Exercise objective: Copy out each line of the material below that holds the string "this".

Entries with animation source code:
═══

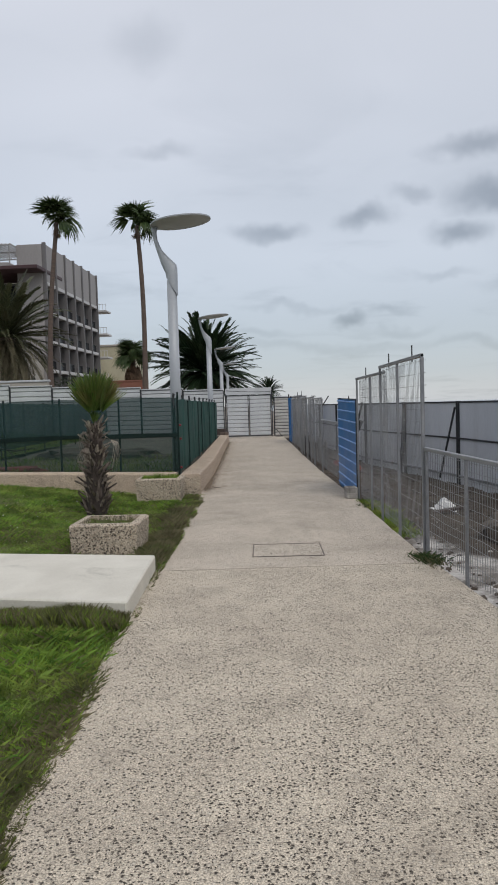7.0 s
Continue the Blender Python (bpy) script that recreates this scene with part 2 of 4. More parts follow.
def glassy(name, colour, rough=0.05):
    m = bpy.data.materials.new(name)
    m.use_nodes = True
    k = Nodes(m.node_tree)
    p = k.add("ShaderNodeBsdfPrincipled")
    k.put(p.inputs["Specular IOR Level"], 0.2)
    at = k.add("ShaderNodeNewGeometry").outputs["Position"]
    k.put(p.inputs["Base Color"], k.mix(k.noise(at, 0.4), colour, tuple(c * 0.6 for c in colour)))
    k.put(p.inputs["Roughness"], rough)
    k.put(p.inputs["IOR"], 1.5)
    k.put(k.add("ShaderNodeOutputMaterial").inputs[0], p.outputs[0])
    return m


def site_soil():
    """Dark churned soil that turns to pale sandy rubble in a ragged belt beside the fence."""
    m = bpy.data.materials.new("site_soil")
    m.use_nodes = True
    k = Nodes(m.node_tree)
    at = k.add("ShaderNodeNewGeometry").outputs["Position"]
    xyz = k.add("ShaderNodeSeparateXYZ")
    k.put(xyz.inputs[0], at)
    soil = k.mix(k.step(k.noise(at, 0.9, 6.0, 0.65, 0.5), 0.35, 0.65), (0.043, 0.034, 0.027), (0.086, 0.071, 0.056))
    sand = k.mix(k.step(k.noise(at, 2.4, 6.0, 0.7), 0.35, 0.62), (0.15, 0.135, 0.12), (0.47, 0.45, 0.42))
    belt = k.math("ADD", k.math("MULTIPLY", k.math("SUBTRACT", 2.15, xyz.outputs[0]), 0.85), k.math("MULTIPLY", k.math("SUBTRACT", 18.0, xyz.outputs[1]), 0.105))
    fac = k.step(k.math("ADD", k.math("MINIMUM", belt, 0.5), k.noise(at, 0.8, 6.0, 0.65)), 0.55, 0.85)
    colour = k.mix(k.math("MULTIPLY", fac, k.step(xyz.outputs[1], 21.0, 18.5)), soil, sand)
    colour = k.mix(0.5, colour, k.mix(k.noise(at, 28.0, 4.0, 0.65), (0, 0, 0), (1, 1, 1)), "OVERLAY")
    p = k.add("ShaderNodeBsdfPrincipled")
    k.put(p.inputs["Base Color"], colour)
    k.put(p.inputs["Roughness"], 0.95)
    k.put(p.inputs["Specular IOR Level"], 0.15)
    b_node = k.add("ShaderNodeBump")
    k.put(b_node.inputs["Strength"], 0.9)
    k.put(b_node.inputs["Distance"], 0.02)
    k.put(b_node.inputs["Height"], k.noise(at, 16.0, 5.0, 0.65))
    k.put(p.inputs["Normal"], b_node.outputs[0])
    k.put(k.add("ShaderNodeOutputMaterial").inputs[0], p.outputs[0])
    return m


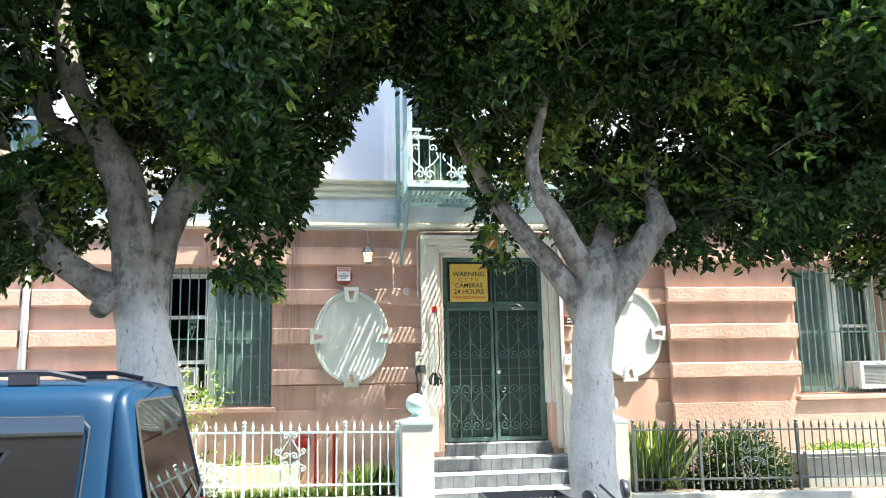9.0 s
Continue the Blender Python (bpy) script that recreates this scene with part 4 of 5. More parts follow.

═══

Complete response:
Continue the Blender Python (bpy) script that recreates this scene with part 2 of 4. More parts follow.
Continue the Blender Python (bpy) script that recreates this scene with part 4 of 5. More parts follow.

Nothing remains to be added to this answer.